Provided material
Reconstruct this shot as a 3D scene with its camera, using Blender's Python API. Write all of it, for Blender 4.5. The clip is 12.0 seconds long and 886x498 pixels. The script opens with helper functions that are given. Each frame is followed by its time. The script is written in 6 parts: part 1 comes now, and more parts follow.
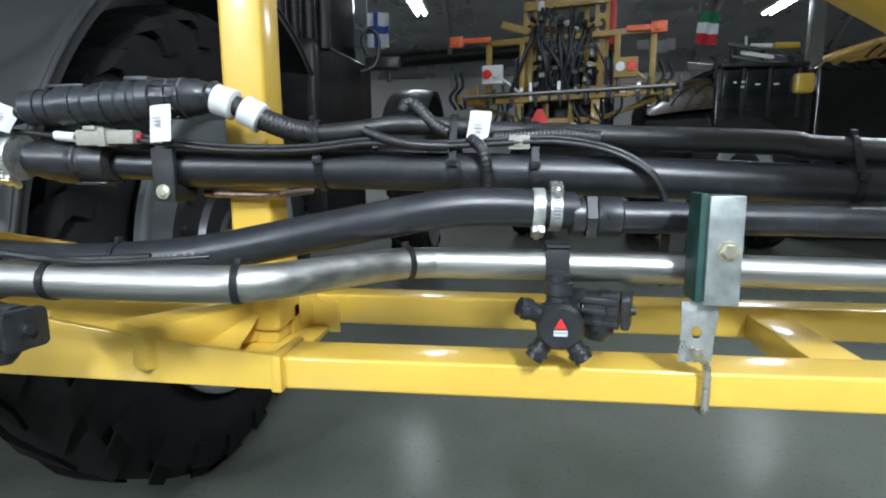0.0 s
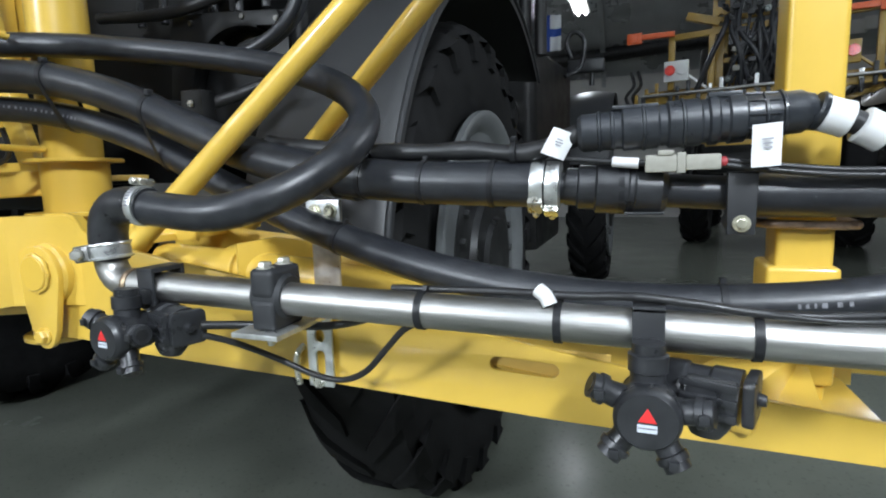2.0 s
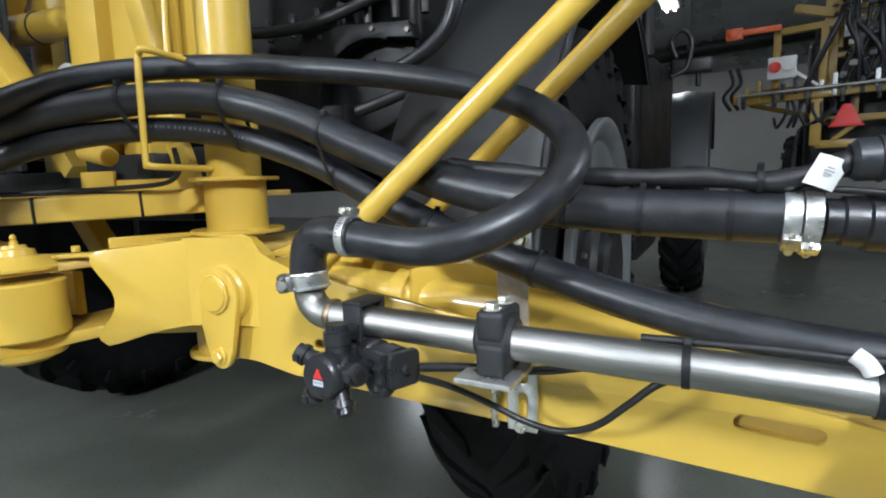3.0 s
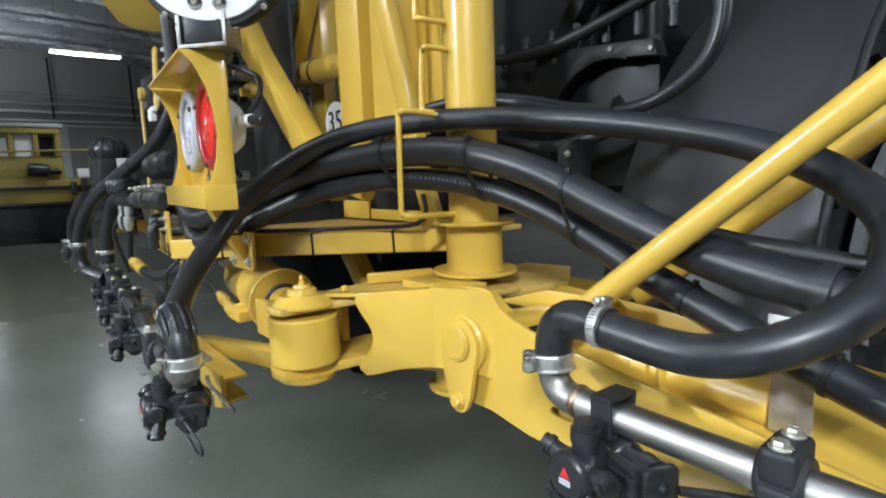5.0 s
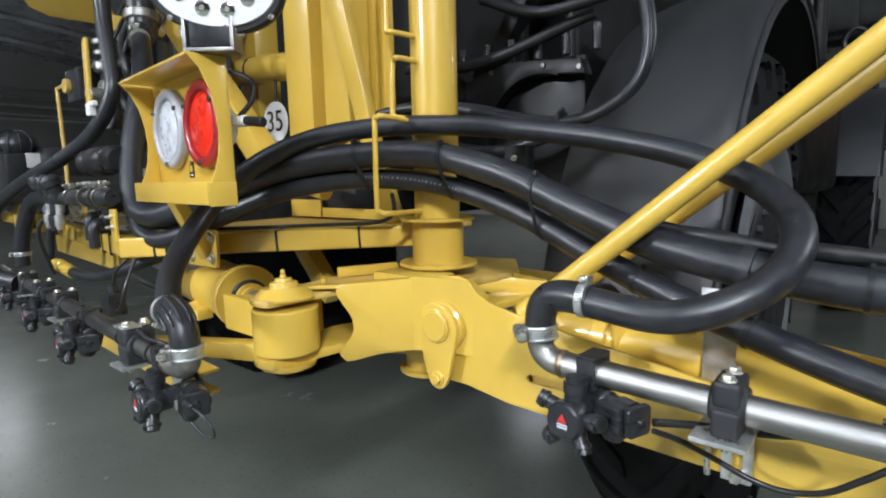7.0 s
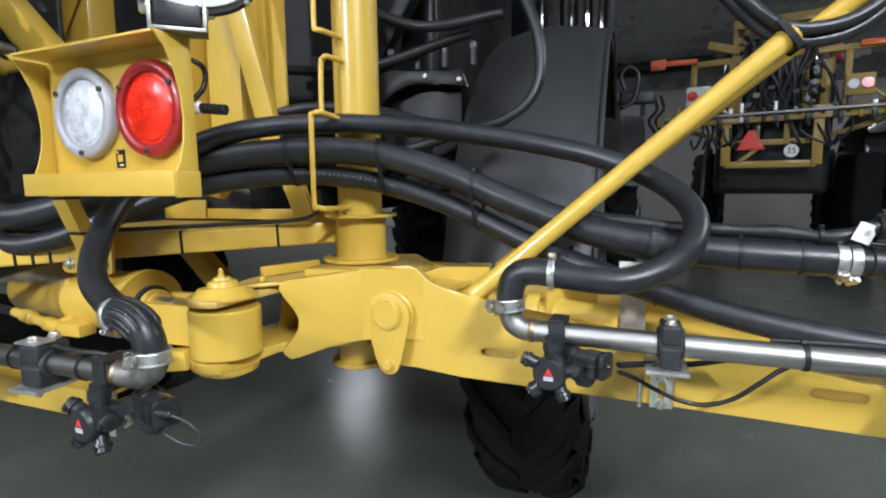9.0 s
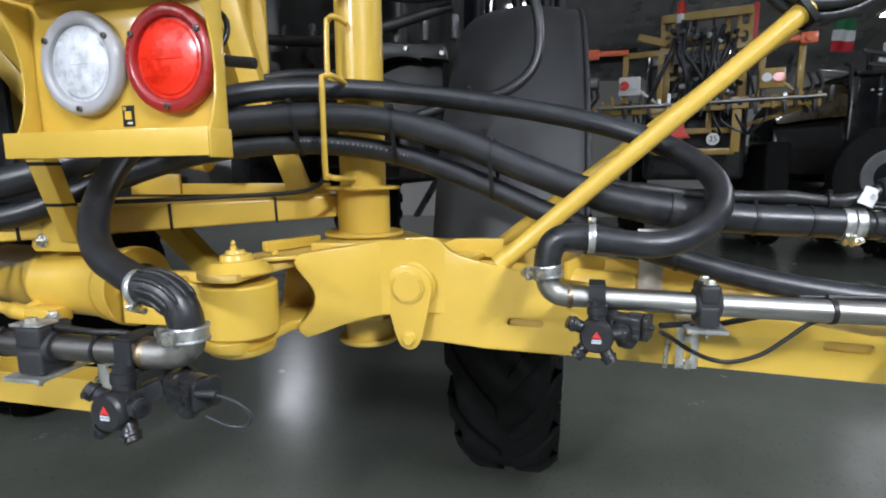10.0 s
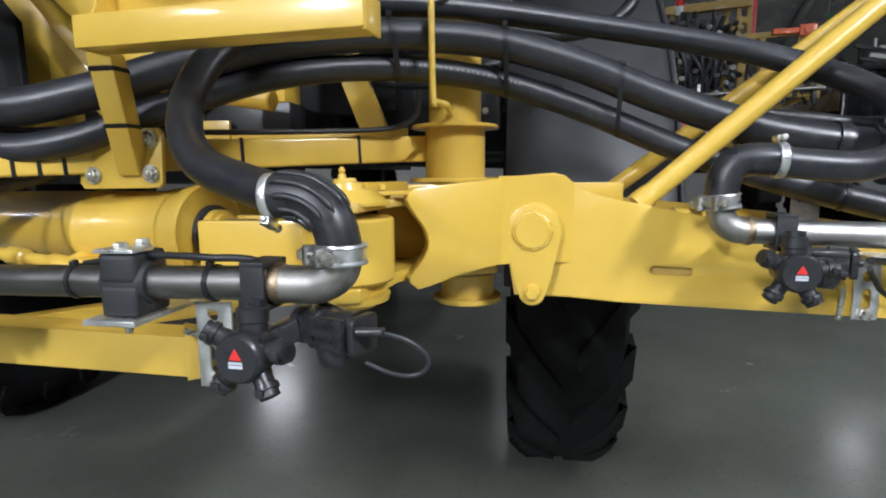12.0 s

Exercise task
Please set down each line of the data above exactly as written, without the pictures.

Reply
Reconstruct this shot as a 3D scene with its camera, using Blender's Python API. Write all of it, for Blender 4.5. The clip is 12.0 seconds long and 886x498 pixels. The script opens with helper functions that are given. Each frame is followed by its time. The script is written in 6 parts: part 1 comes now, and more parts follow.
0.0 s
2.0 s
3.0 s
5.0 s
7.0 s
9.0 s
10.0 s
12.0 s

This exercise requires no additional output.